HessenLebenslange Haft nach tödlichem Messerangriff auf 81-Jährige

Obwohl der Angeklagte mit einem emotionalen Schwur seine Unschuld beteuert hatte, kam das Wiesbadener Landgericht am Ende des Prozesses zu einer anderen Auffassung: Es war Mord.
Wiesbaden (dpa/lhe) - Die Vorsitzende Richterin am Landgericht Wiesbaden fand in ihrer Urteilsbegründung klare Worte: Man komme nicht umhin, die Tat mit einer "Hinrichtung" zu assoziieren. Es gebe keinen ernsthaften Zweifel, dass der Angeklagte im Sommer 2023 sein 81 Jahre altes Opfer getötet habe - unter anderem habe er der Frau einen Kehlschnitt zugefügt, sagte sie. Der zur Tatzeit 46-Jährige wird wegen Mordes zu lebenslanger Haft verurteilt.

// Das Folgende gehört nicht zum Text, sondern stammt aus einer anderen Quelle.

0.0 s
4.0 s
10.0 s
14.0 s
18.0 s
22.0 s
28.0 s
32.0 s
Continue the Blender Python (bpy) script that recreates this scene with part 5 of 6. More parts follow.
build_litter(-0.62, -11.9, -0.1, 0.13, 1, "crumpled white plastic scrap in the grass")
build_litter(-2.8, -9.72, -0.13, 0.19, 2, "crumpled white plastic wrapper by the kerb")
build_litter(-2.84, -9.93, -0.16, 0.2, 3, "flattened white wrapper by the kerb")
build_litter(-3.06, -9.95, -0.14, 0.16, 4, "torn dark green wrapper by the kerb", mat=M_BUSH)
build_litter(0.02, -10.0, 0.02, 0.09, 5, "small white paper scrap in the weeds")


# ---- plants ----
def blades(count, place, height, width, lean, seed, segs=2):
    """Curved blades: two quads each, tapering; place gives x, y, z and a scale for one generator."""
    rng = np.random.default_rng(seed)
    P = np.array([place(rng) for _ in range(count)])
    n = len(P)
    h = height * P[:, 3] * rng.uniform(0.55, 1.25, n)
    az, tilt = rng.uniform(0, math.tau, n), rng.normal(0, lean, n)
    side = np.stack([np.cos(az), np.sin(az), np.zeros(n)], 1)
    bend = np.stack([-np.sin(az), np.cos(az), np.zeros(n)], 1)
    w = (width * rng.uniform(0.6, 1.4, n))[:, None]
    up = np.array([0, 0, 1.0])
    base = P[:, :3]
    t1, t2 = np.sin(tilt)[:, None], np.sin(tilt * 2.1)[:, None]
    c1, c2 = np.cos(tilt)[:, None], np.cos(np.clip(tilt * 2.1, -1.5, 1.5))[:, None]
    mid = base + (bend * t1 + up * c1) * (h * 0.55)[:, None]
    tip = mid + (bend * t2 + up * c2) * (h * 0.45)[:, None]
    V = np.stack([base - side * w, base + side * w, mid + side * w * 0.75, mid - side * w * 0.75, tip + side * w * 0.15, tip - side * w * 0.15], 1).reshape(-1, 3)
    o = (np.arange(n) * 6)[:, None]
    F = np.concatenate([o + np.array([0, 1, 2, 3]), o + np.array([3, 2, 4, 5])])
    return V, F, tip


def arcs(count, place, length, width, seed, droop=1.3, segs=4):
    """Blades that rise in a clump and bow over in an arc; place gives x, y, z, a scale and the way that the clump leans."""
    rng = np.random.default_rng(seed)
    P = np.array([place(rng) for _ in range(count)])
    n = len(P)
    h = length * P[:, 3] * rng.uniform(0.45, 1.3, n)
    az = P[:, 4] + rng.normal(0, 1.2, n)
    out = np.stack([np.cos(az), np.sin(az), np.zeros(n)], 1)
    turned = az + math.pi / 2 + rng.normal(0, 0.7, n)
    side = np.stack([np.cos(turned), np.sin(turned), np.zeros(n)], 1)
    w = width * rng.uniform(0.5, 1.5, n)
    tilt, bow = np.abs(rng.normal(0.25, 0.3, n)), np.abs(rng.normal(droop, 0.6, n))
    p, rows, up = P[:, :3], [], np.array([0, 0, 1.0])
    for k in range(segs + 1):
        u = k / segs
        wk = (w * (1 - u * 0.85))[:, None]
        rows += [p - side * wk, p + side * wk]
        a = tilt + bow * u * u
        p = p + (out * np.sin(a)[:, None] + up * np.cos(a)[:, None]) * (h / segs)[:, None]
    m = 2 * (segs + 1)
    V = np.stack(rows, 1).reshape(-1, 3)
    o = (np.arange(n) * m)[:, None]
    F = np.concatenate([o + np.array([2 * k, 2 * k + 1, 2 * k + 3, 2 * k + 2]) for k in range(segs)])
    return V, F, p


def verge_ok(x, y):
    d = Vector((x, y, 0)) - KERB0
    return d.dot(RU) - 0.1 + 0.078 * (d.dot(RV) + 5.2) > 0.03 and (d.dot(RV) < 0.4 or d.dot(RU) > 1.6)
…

Der in Deutschland aufgewachsene Türke nimmt das Urteil nach außen hin ungerührt auf. Die Tat hatte er im Prozess abgestritten. Bei dem Indizienprozess hätten sich in der Beweisaufnahme viele einzelne Puzzleteile zu einem Gesamtbild zusammengefügt, erläuterte die Richterin. Die Entscheidung ist noch nicht rechtskräftig.

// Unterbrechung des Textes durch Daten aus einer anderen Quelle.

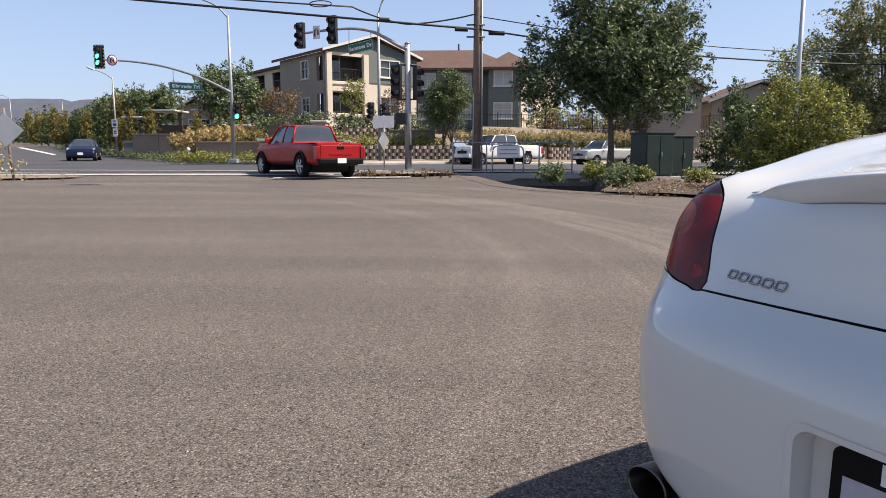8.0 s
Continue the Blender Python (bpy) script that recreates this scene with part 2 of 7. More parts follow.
def skin(lines, nu, nv):
    """A smooth sheet through character lines; all lines have the same number of stations."""
    along = np.array([catmull(line, nu, True, True) for line in lines])
    grid = np.array([catmull(along[:, i], nv, False, True) for i in range(along.shape[1])])
    bm = bmesh.new()
    vs = [[bm.verts.new(p) for p in row] for row in grid]
    for i in range(len(vs) - 1):
        for j in range(len(vs[0]) - 1):
            bm.faces.new((vs[i][j], vs[i][j + 1], vs[i + 1][j + 1], vs[i + 1][j]))
    bmesh.ops.remove_doubles(bm, verts=bm.verts, dist=2e-4)
    bmesh.ops.recalc_face_normals(bm, faces=bm.faces)
    return bm


def outline(poly):
    """The signed distance to a closed outline of (a, b); negative inside."""
    q = np.array(poly, float)
    r = np.roll(q, -1, axis=0)
    d = r - q

    def f(a, b):
        w = np.array((a, b)) - q
        k = np.clip((w * d).sum(1) / np.maximum((d * d).sum(1), 1e-12), 0, 1)
        dist = np.sqrt((((w - d * k[:, None]) ** 2).sum(1)).min())
        cross = ((q[:, 1] > b) != (r[:, 1] > b)) & (a < (r[:, 0] - q[:, 0]) * (b - q[:, 1]) / np.where(np.abs(r[:, 1] - q[:, 1]) < 1e-12, 1e-12, r[:, 1] - q[:, 1]) + q[:, 0])
        return -dist if cross.sum() % 2 else dist

    return f


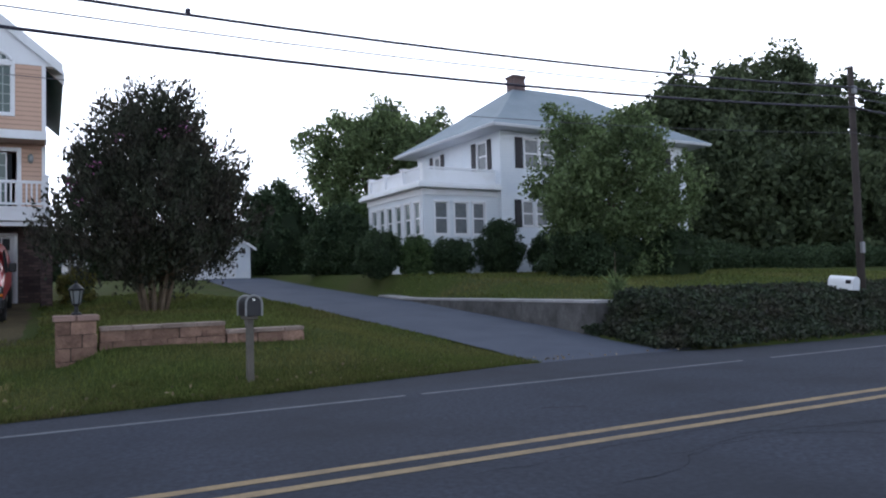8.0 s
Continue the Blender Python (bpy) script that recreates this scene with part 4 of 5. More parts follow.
def crown_points(center, radii, n, seed, hollow=0.55, rough=0.25):
    """Clump centres through an uneven ellipsoid crown, denser towards the outside."""
    g = np.random.default_rng(seed)
    d = g.normal(size=(n, 3))
    d /= np.linalg.norm(d, axis=1)[:, None]
    k = np.array([1 + rough * (noise.noise((q[0] * 1.7 + seed, q[1] * 1.7, q[2] * 1.7)) + 0.5 * noise.noise((q[0] * 4, q[1] * 4 + seed, q[2] * 4))) * 1.6 for q in d])
    t = hollow + (1 - hollow) * g.random(n) ** 0.6
    return np.asarray(center) + d * np.asarray(radii) * (k * t)[:, None]


def broad_tree(name, at, height, crown_c, crown_r, clumps, per, leaf, mat, bark, label, seed, trunk_r=0.2, stems=1, clump_r=0.5, hollow=0.5, slim=0.55, rough=0.25, group=""):
    x, y, z = at
    tree = thing(name, at, label, "tree" if name == "tree" else name, group)
    g = np.random.default_rng(seed)
    pts = crown_points(crown_c, crown_r, clumps, seed, hollow, rough)
    bm = bmesh.new()
    tips = pts[g.choice(len(pts), min(len(pts), 10 * max(1, stems)), replace=False)]
    for s in range(stems):
        off = Vector((g.normal() * 0.10, g.normal() * 0.08, 0)) * (stems > 1)
        lean = Vector((g.normal(), g.normal() * 0.6, 0)) * (0.35 if stems > 1 else 0.06)
        b0 = Vector((x, y, z - 0.15)) + off * 1.8
        b1 = Vector((x, y, z + (crown_c[2] - z) * 0.5)) + off * 1.5 + lean * 0.6
        b2 = Vector(crown_c) + lean * 1.5 + off
        tr = trunk_r * (1 if stems == 1 else g.uniform(0.6, 1.0))
        tube(bm, [b0 - Vector((0, 0, 0.1)), b0 + (b1 - b0) * 0.15, b1, b2], [tr * 1.5, tr * 1.05, tr * 0.85, tr * 0.35], 8)
        for q in tips[s::stems]:
            q = Vector(q)
            st = b1.lerp(b2, g.uniform(0.0, 0.9))
            mid = st.lerp(q, 0.5) + Vector((0, 0, 0.12 * (q - st).length))
            tube(bm, [st, mid, q], [tr * 0.34, tr * 0.2, tr * 0.06], 5)
    part("trunk", bm, bark, tree, smooth=True)
    v, f = leaf_cloud(pts, g.uniform(0.6, 1.25, len(pts)) * clump_r, per, leaf, slim=slim, seed=seed + 7)
    mesh_from("crown", v, f, mat, tree)
    return tree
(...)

Richterin spricht von tiefer Abneigung und Hass gegen das Opfer
Der Angeklagte hatte in der Hauptverhandlung berichtet, dass er der 81-Jährigen und ihrem Mann gegen Bezahlung regelmäßig im Haushalt geholfen habe. Der inzwischen verstorbene Ehemann der Getöteten sei für ihn wie ein Ziehvater gewesen. Er habe den Kontakt als konfliktfrei dargestellt, sagte die Richterin. Dies sei jedoch nur "die halbe Wahrheit" gewesen. Im Laufe der Zeit habe der Angeklagte eine "tiefe Abneigung" und Hass gegen die 81-Jährige entwickelt.
Messerspitze abgebrochen
Die Tatausführung spreche die Sprache eines persönlichen Motivs und für einen "unbedingten Vernichtungswillen", ergänzte die Richterin. Einer von mehreren Messerstichen habe den Rücken des Opfers getroffen, dabei sei die Messerspitze abgebrochen. Das Tatwerkzeug war nie gefunden worden.
Die Stiche seien präzise geführt worden, erläuterte die Richterin und verwies darauf, dass der Angeklagte eine Metzgerausbildung begonnen hatte. In den Ausführungen zu seinem Lebenslauf vor Gericht habe er dies jedoch verschleiert und lediglich von einer Ausbildung zum Metzgerei-Fachverkäufer gesprochen.
Angeklagter ohne Alibi
Zudem habe der Angeklagte kein Alibi für die Tatzeit. Obwohl er behauptete, in einem anderen Stadtteil am Rheinufer gewesen zu sein, zeigten Videoaufnahmen, wie er kurz vor dem mutmaßlichen Tatzeitpunkt in der Nähe des Tatortes aus einem Linienbus steigt.
Zum Prozessauftakt hatte der Mann beteuert: "Ich schwöre beim Haupt meines Sohnes, dass ich nichts damit zu tun habe". Dem entgegnet die Richterin, es sei nicht das erste Mal, dass vor Gericht emotionale Schwüre geäußert würden. "Das ist nichts Belastbares."